Chicago respondents think they could do a better job to prepare for life’s surprises. In line with that, 49 percent of Chicago residents believe individuals in the U.S. should be required to receive a financial education, and 59 percent believe they should be required to save for retirement.

The future of financial advice

Innovations in technology have a significant influence on the future of saving, as many Chicagoans and Americans alike are increasingly embracing recent industry advancements to make investment decisions and receive guidance.

Thirty-eight percent of Chicago residents say they make and manage their investments through an online or mobile portal. Overall, Chicago respondents cite this ability to invest via mobile makes them feel knowledgeable (43 percent), empowered (36 percent) and savvy (24 percent).

For more in-depth information about the financial behaviors and priorities of mass affluent Chicagoans and Americans, read the entire Spring 2017 Merrill Edge Report here. A complementing infographic is available here.
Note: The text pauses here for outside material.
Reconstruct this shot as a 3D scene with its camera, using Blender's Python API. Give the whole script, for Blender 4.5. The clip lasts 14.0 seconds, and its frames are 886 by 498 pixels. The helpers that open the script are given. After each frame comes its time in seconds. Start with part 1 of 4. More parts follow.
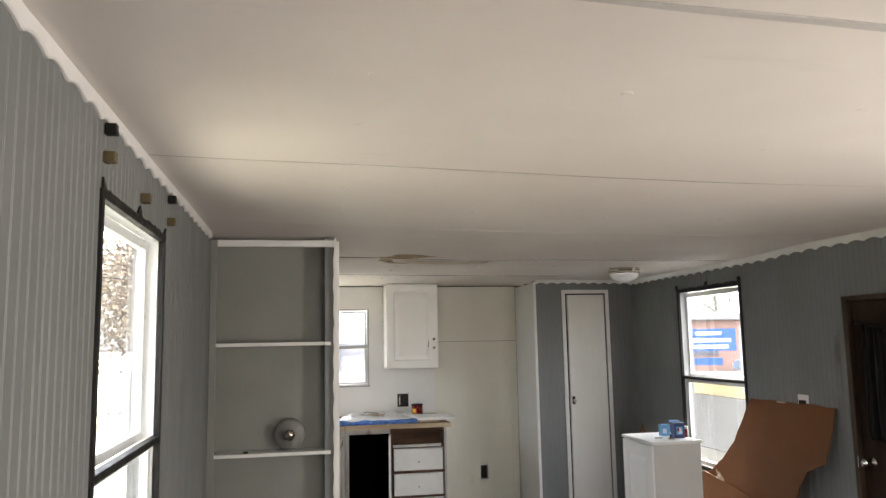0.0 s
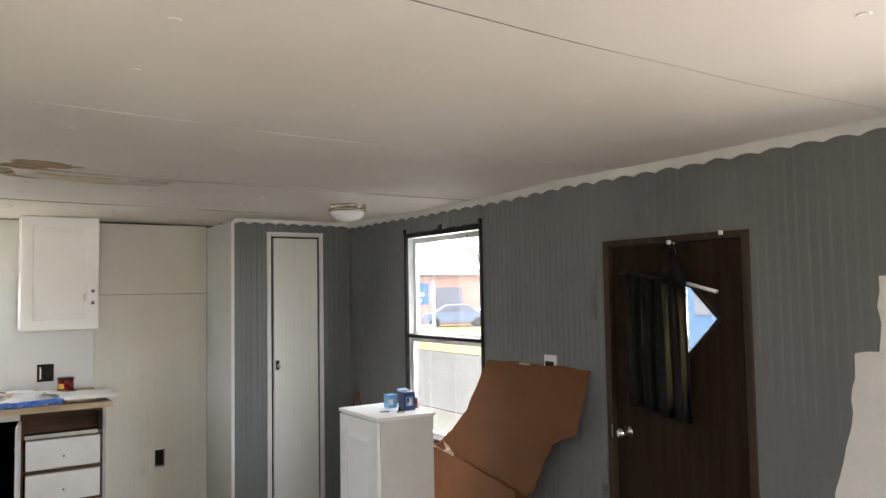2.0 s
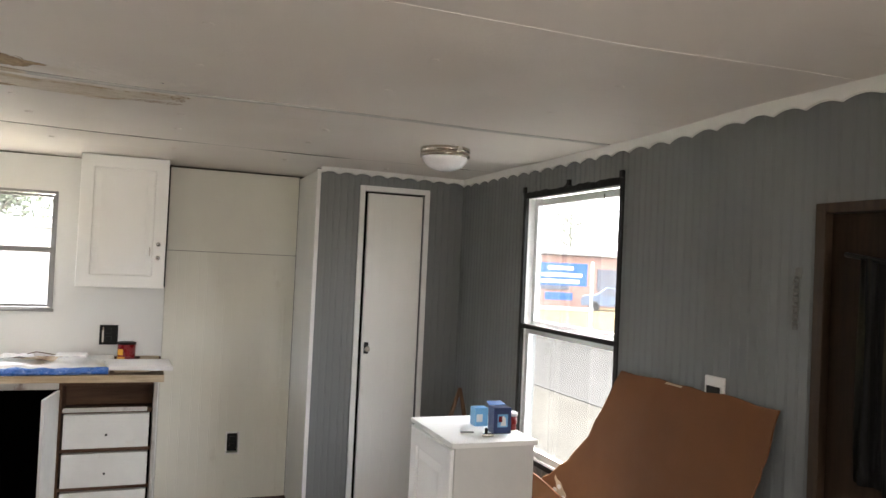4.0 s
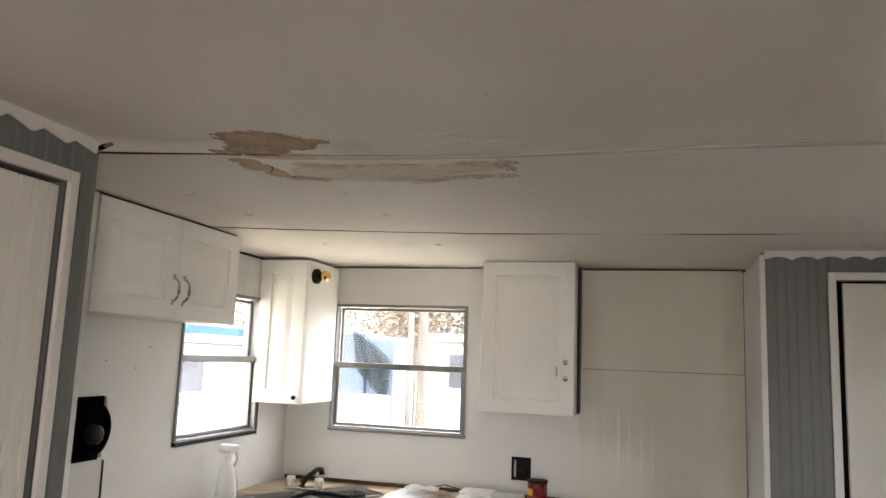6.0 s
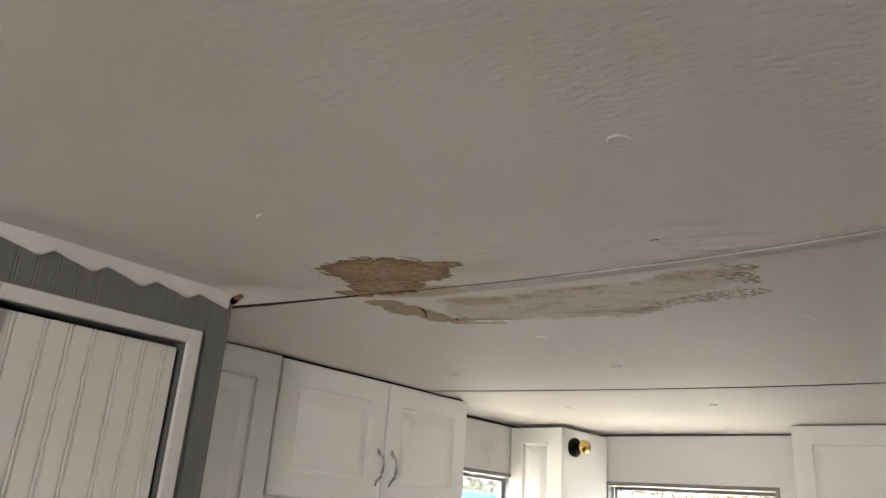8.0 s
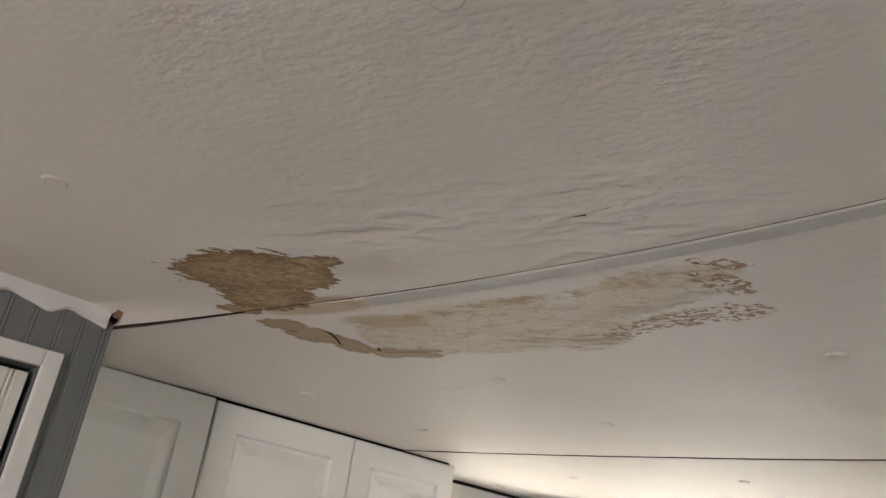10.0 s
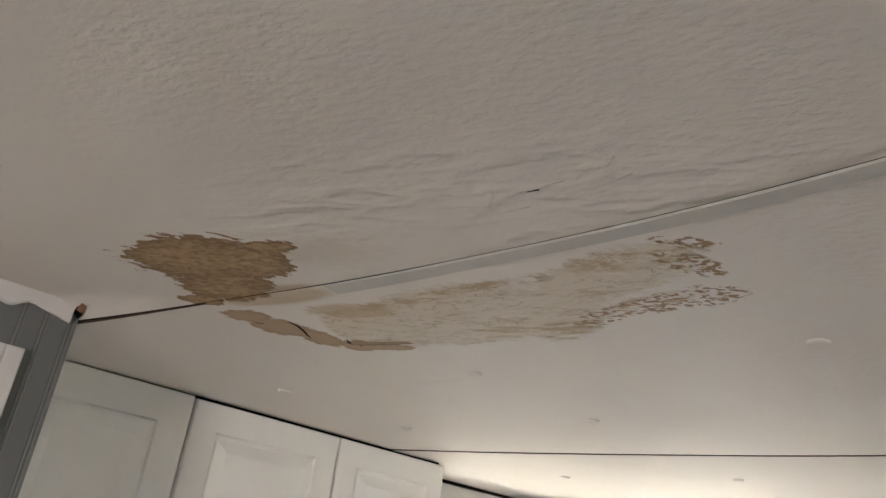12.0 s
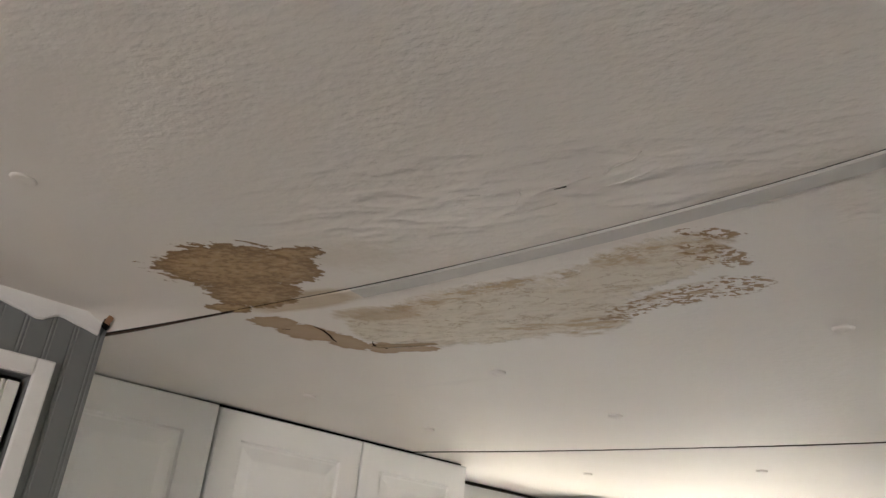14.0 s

1 Merrill Edge Survey Methodology
Convergys (an independent market research company) conducted a nationally representative, panel sample online survey on behalf of Merrill Edge March 21-April 5, 2017. The survey consisted of 1,023 mass affluent respondents throughout the U.S. Respondents in the study were defined as aged 18 to 34 (millennials) with investable assets between $50,000 and $250,000 or those aged 18 to 34 who have investable assets between $20,000 and $50,000 with an annual income of at least $50,000; or aged 35-plus with investable assets between $50,000 and $250,000. For this purpose, investable assets consist of the value of all cash, savings, mutual funds, CDs, IRAs, stocks, bonds and all other types of investments excluding primary home and other real estate investments. We conducted an oversampling of 300 mass affluents in the following markets: Los Angeles, Dallas, South Florida, Chicago, Atlanta, and Phoenix. The margin of error is +/- 3.1 percent for the national sample and about +/- 5.6 percent for the oversample markets, all reported at a 95 percent confidence level.